On December 15, 2021, Trinity Biotech plc the entry into a $81.25 million loan facility to refinance substantially all of the existing $99.9 million of exchangeable senior notes issued by the Company's subsidiary, Trinity Biotech Investment Limited and exchange agreements for over 99% of the outstanding Notes, all subject to certain conditions precedent. The Company and its subsidiaries entered into a $81,250,000 senior secured term loan credit facility (the “Term Loan”) with Perceptive Advisors (“Perceptive”), an investment manager with an expertise in healthcare. Proceeds from the Term Loan, along with existing cash and the issuance of new American Depository Shares (“ADS”) in the Company, will be used to retire substantially all of the Notes.

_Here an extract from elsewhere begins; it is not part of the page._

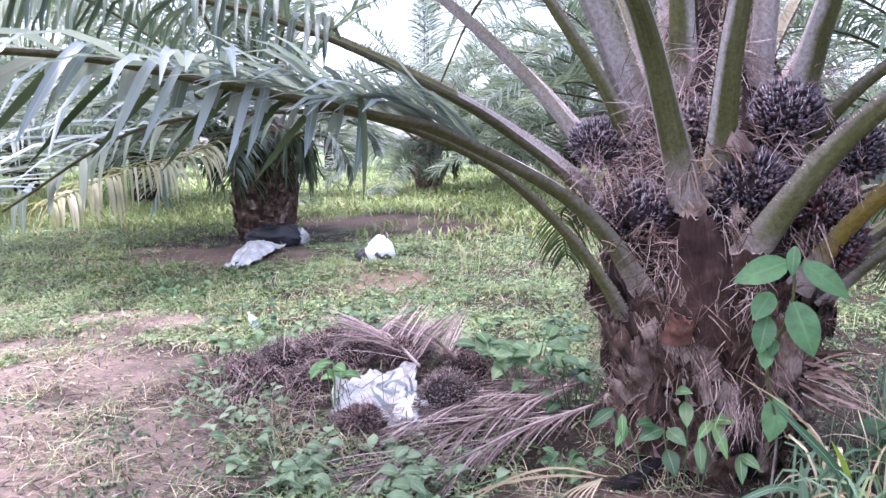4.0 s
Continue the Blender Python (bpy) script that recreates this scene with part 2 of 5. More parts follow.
def soil_material():
    """Red-brown soil with grit; beyond the near ground it carries a thin green sward in patches."""
    m = rough_stuff("soil", (0.018, 0.012, 0.009), (0.042, 0.028, 0.021), (0.10, 0.068, 0.052), coarse=1.6, fine=26, bump=1.0)
    t = m.node_tree
    p = t.nodes["Principled BSDF"]
    old = p.inputs["Base Color"].links[0].from_socket
    c = t.nodes.new("ShaderNodeTexCoord")
    ln = t.nodes.new("ShaderNodeVectorMath")
    ln.operation = "LENGTH"
    t.links.new(c.outputs["Object"], ln.inputs[0])
    n = noise_node(t, 0.35, 5, 0.65)
    a = t.nodes.new("ShaderNodeMath")
    a.operation = "MULTIPLY_ADD"
    a.inputs[1].default_value = 0.012
    t.links.new(ln.outputs[1], a.inputs[0])
    t.links.new(n.outputs[0], a.inputs[2])
    r = ramp(t, [(0.66, (0, 0, 0)), (0.84, (1, 1, 1))])
    t.links.new(a.outputs[0], r.inputs[0])
    f = noise_node(t, 9, 4, 0.7)
    rg = ramp(t, [(0.3, (0.09, 0.14, 0.05)), (0.7, (0.24, 0.30, 0.13))])
    t.links.new(f.outputs[0], rg.inputs[0])
    col = mixed(t, old, rg.outputs[0], r.outputs[0])
    grain = ramp(t, [(0.3, (0.6, 0.6, 0.6)), (0.7, (1.15, 1.15, 1.15))])
    g2 = noise_node(t, 30, 4, 0.7)
    t.links.new(g2.outputs[0], grain.inputs[0])
    for kind, tone in (("dry", (0.265, 0.195, 0.16)), ("red", (0.29, 0.185, 0.145))):
        at = t.nodes.new("ShaderNodeAttribute")
        at.attribute_name = kind
        col = mixed(t, col, mixed(t, tone, grain.outputs[0], 1.0, "MULTIPLY"), at.outputs["Fac"])
    t.links.new(col, p.inputs["Base Color"])
    return m


SOIL = soil_material()
BARK = rough_stuff("old_leaf_base", (0.032, 0.018, 0.013), (0.165, 0.105, 0.08), (0.50, 0.385, 0.335), coarse=8, fine=30, stretch=(3, 3, 0.7), bump=1.0, mottled=True)
# CORE and BROWN are darkened to put the trunk's deep shade into the colour
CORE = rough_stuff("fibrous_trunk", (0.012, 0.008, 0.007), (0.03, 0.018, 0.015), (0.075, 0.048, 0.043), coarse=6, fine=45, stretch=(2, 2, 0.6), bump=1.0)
BROWN = rough_stuff("brown_sheath", (0.022, 0.010, 0.008), (0.06, 0.031, 0.025), (0.135, 0.082, 0.067), coarse=7, fine=28, stretch=(4, 4, 0.5), bump=1.0)
BASE_SKIN = rough_stuff("weathered_leaf_base", (0.055, 0.03, 0.023), (0.19, 0.118, 0.097), (0.39, 0.29, 0.26), coarse=6, fine=40, stretch=(5, 5, 0.5), bump=1.0, mottled=True)
CUT = rough_stuff("pale_cut_wood", (0.30, 0.21, 0.17), (0.45, 0.34, 0.29), (0.6, 0.49, 0.44), coarse=8, fine=40)
ORANGE = rough_stuff("fresh_cut_flesh", (0.075, 0.032, 0.024), (0.17, 0.076, 0.056), (0.30, 0.175, 0.14), coarse=9, fine=40, stretch=(3, 3, 0.7))
SHAG = rough_stuff("shaggy_fibre", (0.035, 0.019, 0.014), (0.125, 0.073, 0.056), (0.42, 0.305, 0.255), coarse=9, fine=60, bump=0.2, islands=True)
FIBRE = rough_stuff("fibre", (0.12, 0.073, 0.066), (0.30, 0.205, 0.185), (0.58, 0.46, 0.43), coarse=9, fine=60, bump=0.2, islands=True)
STALK = streaked("petiole_green", (0.058, 0.06, 0.02), (0.115, 0.114, 0.044), (0.20, 0.18, 0.145), spots=(0.13, 0.12, 0.075))
STALK_RIM = streaked("petiole_pale_rim", (0.058, 0.06, 0.02), (0.115, 0.114, 0.044), (0.44, 0.40, 0.385), spots=(0.13, 0.12, 0.075))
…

The Term Loan will mature on the fourth anniversary of the closing date and accrues interest at an annual rate equal to 11.25% plus the greater of (a) one-month LIBOR and (b) one percent per annum, and interest will be payable monthly in arrears in cash. The Term Loan does not require any amortization, and the entire unpaid balance will be payable upon maturity. The funding of the Term Loan is subject to a number of conditions precedent including the repayment of at least 99.7% of the Notes and approval by the Company's shareholders of the Term Loan, an increase in the authorized share capital of the Company and the issuance of the Warrants.

The Company intends to convene a general meeting of the Company to consider these matters in January 2022.